Pastry cream
- Frost
- Jan 19, 2022
- 2 min read

One of my most used creams is pastry cream. It is simple to make and it tastes amazing for filling biscuits and roll biscuits. I also use it in combination with other creams if I need another flavor or consistency.
INGREDIENTS:
500 ml cream
3 eggs
30 g maizena /2 tablespoons cornstarch
100 gram caster sugar
1 tablespoon vanilla essence /vanilla sugar/vanilla stick (Depending on your personal preference)
25 gram COLD butter chopped into small pieces (this is not necessary)
THE PROCESS:
Add the Maizena/cornstarch to a thick bottom pot.
add a little of the cream and mix until the maizena/cornstarch is fully incorporated.
Add the rest of the cream and stir it a little
add the 1) sugar 2) vanilla 3) eggs and stir it all up well
Heat up while stirring on medium/ medium high heat
At some point it will start cooking make sure to stir violently so it does not burn on the bottom while cream thickens
take of the fire but keep stirring since the pot is still warm until you are sure it won't burn.
If you want to add butter this is the time to stir the butter into the cream, the cold butter will cool the cream faster.

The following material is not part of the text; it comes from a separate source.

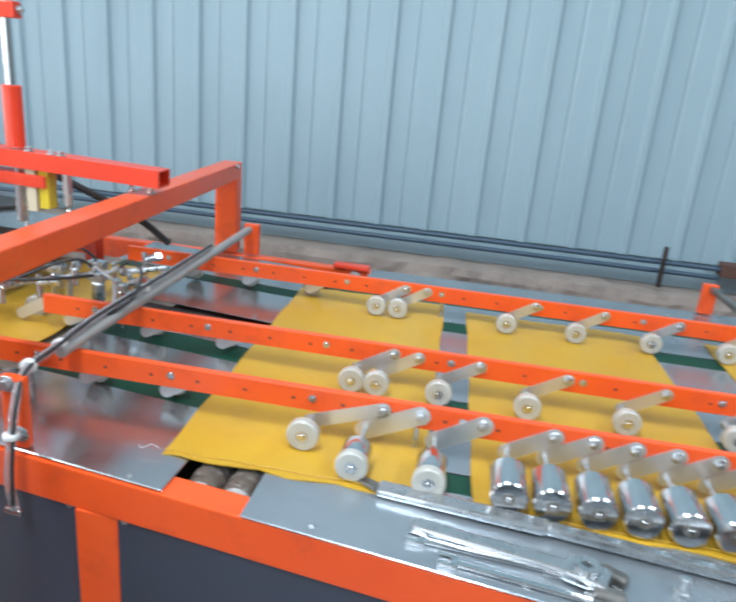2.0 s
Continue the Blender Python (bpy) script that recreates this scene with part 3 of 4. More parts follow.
hose([(-0.895, 0.90, 1.10), (-0.99, 0.90, 1.088), (-1.10, 0.90, 1.062), (-1.21, 0.91, 1.02), (-1.245, 0.915, 0.965), (-1.20, 0.92, 0.92), (-1.12, 0.92, 0.875), (-1.06, 0.92, 0.83)], 0.031, "ribbed blue air hose bent over the infeed")
hose([(-1.87, 1.45, 0.955), (-2.02, 1.47, 0.90), (-2.23, 1.5, 0.825), (-2.45, 1.53, 0.765), (-2.66, 1.56, 0.735), (-2.82, 1.59, 0.76), (-2.93, 1.6, 0.70), (-2.99, 1.6, 0.61)], 0.045, "ribbed blue air hose by the far arm")
ah = thing("black_hose", "black ribbed cable hose hanging from the head", "hose", (-0.8, 0.9, 1.0))
tube("hose", [(-0.70, 0.93, 1.16), (-0.745, 0.905, 1.14), (-0.79, 0.897, 1.085), (-0.825, 0.895, 1.02), (-0.835, 0.895, 0.985)], 0.012, BLACK, ah, seg=12, steps=10, rib=0.05)
ah = thing("black_hose", "black cable hose arched over the sack feed", "hose", (-0.9, 1.2, 1.0))
tube("hose", [(-0.66, 1.02, 1.09), (-0.70, 1.08, 1.145), (-0.79, 1.18, 1.175), (-0.89, 1.24, 1.165), (-0.94, 1.26, 1.10), (-0.95, 1.27, 1.0)], 0.014, BLACK, ah, seg=12, steps=8)
ah = thing("black_hose", "black cable hose above the far arm", "hose", (-2.3, 1.65, 1.0))
tube("hose", [(-2.38, 1.67, 1.22), (-2.34, 1.66, 1.16), (-2.36, 1.66, 1.02), (-2.45, 1.66, 0.93), (-2.6, 1.67, 0.86)], 0.025, BLACK, ah, seg=12, steps=8)
# guide beam with foam strip, frame and glowing bar
gb = thing("guide_beam", "orange guide beam with a yellow foam strip on top", "beam", (-2.0, 1.0, 0.8))
bm = bmesh.new()
LIP = [(-3.3, 0.945, 0.71), (-1.12, 0.945, 0.688), (-1.12, 0.945, 0.766), (-3.3, 0.945, 0.878)]
front_face = bm.faces.new([bm.verts.new(p) for p in LIP])
ext = bmesh.ops.extrude_face_region(bm, geom=[front_face])
for v in ext["geom"]:
    if isinstance(v, bmesh.types.BMVert):
        v.co.y += 0.02
bmesh.ops.recalc_face_normals(bm, faces=bm.faces[:])
bmesh.ops.bevel(bm, geom=bm.edges[:], offset=0.003, segments=2, affect="EDGES")
put("beam", bm, ORANGE, gb)
PALEYEL = material("pale_yellow_cloth", (0.60, 0.45, 0.25), 0.6, second=(0.56, 0.40, 0.18), scale=6, bump=0.08)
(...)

Sift it into a glass container.
cover it with microfilm so there are no air pockets between the film and the cream
Refrigerate to next day or to completely cool and set.
NOTE:
BUTTER: You can add butter to give the cream a richer taste and a more silky consistency but it is not necessary. Make sure that the butter is cold when added to the cream.

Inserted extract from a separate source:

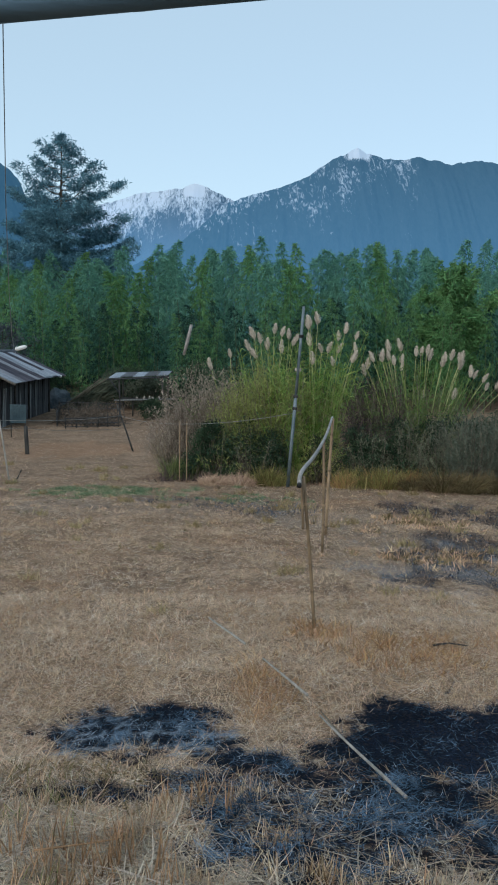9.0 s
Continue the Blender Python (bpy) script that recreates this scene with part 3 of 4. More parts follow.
def reed_clump(x, y, rx, ry, height, n, plumes, seed, label, fan=.22, per=26, material=None):
    """Many leafy culms fanning from one root, with short drooping leaves along them and plumes on stalks of their own."""
    r = np.random.default_rng(seed)
    z = gz(x, y)
    e = thing("reed_clump", label, "reeds", at=pose(x, y, z))
    heads = np.stack([r.uniform(-1, 1, 9) * rx, r.uniform(-1, 1, 9) * ry], -1)
    culms, radii, B, W, S = [], [], [], [], []
    for k in range(n):
        foot = np.append(heads[r.integers(9)] + r.normal(size=2) * .09, -.03)
        H = height * r.uniform(.62, 1.0) * (1 - .2 * (foot[0] / rx) ** 2)
        top = foot + np.array([foot[0] / rx * fan * H + r.normal() * .12 * H, r.normal() * .12 * H, H])
        q = np.linspace(0, 1, 6)[:, None]
        line = foot + (top - foot) * q + np.array([np.sign(foot[0]) * .05 * H, 0, 0]) * q ** 3
        culms.append(line)
        radii.append(np.linspace(.008, .003, 6))
        t = r.uniform(.08, 1.0, per)
        B.append(np.stack([np.interp(t, q[:, 0], line[:, c]) for c in range(3)], -1))
        az = r.uniform(0, 6.28, per)
        W.append(np.stack([np.cos(az), np.sin(az), r.uniform(.5, 1.7, per)], -1))
        S.append(r.uniform(.2, .52, per) * (1.15 - .4 * t))
    part("stem", mesh_np("stem", *tubes(culms, radii, 4)), M_REED, e)
    B, W, S = np.concatenate(B), np.concatenate(W), np.concatenate(S)
    m = len(B)
    part("foliage", mesh_np("foliage", *strips(B, W, S, r.uniform(.008, .018, m), r.uniform(.2, .95, m), 3, taper=.08, bend=r.normal(size=m) * .15)), material or M_REED, e)
    m = n
    b2 = np.stack([r.normal(size=m) * rx * .62, r.normal(size=m) * ry * .6, np.zeros(m)], -1)
    way2 = np.stack([r.normal(size=m) * .35, r.normal(size=m) * .35, np.ones(m)], -1)
    part("dry_foliage", mesh_np("dry_foliage", *strips(b2, way2, height * r.uniform(.2, .6, m), r.uniform(.010, .02, m), r.uniform(.05, .4, m), 4, taper=.08)), M_REED_DRY, e, "dry straw-coloured leaves")
    for k, (px, pz) in enumerate(plumes):
        dy = r.uniform(-.35, .35)
        size = r.uniform(.62, .92)
        lean = (px - x) * 13 / max(rx, .6) + r.normal() * 7
        top = np.array([px - x - .12 * math.sin(math.radians(lean)), dy, pz - .14 - z])
        foot = np.array([(px - x) * .45 + r.normal() * .1, dy * .4, 0])
        s = np.linspace(0, 1, 6)[:, None]
        line = foot + (top - foot) * s + np.array([-(px - x) * .12, 0, .05]) * np.sin(s * math.pi)
        part("stalk", mesh_np("stalk", *tubes([line], [np.linspace(.010, .005, 6)], 5)), M_STALK, e)
        part("plume", PLUMES[k % 5], None, e, at=pose(*top, r.normal() * 10, lean, 0) @ pose(0, 0, 0, 0, 0, r.uniform(0, 360)) @ Matrix.Diagonal((size * 1.3, size * 1.3, size * .8, 1)))
    return e


def spray(x, y, rx, ry, height, seed, material, label, n=110, per=60, leaf=.085, fan=.35, first=.3, name="shrub"):
    """A feathery shrub: thin stems fanning out, each with a loose upward spray along its upper part."""
    r = np.random.default_rng(seed)
    e = thing(name, label, "shrub", at=pose(x, y, gz(x, y)))
    lines, radii, B, W = [], [], [], []
    for k in range(n):
        u, v = r.uniform(-1, 1), r.uniform(-1, 1)
        foot = np.array([u * rx * .45, v * ry * .45, -.03])
        H = height * r.uniform(.45, 1.05) * (1 - .3 * u * u)
        top = foot + np.array([u * (rx * .55 + fan * H * .5) + r.normal() * .07 * H, v * ry * .55, H])
        q = np.linspace(0, 1, 5)[:, None]
        line = foot + (top - foot) * q + r.normal(size=3) * np.array([.06, .06, 0]) * H * np.sin(q * 3.14)
        lines.append(line)
        radii.append(np.linspace(.006, .002, 5))
        t = first + (1 - first) * r.beta(1.5, 1.0, per)
        spread = .16 * (1.12 - t) + .018
        B.append(np.stack([np.interp(t, q[:, 0], line[:, c]) for c in range(3)], -1) + r.normal(size=(per, 3)) * spread[:, None] * np.array([1, 1, .7]))
        W.append(r.normal(size=(per, 3)) * .55 + unit(top - foot) * .9)
    part("branchwork", mesh_np("branchwork", *tubes(lines, radii, 4)), M_TWIG, e, "thin greyish stems")
    B, W = np.concatenate(B), np.concatenate(W)
    B[:, 2] = np.maximum(B[:, 2], .02)
    m = len(B)
    part("crown", mesh_np("crown", *strips(B, W, leaf * r.uniform(.5, 1.6, m), leaf * r.uniform(.07, .17, m), r.uniform(0, .4, m), 1, taper=.2)), material, e)
    return e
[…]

VANILLA: The vanilla can be added accordingly to your own taste but also depending on what you are going to use the cream for. If you are going to mix it up with a buttercream or chocolate there is no need to add a strong vanilla flavor to it. If you are going to use it as the main cream maybe you want to add a more quality/quantity vanilla for a richer flavor.
EGGS: Depending on how you like the cream you can use egg yolks. Replacement ratio is 2 yolks per egg. If you are using small eggs you can add another egg to the cream.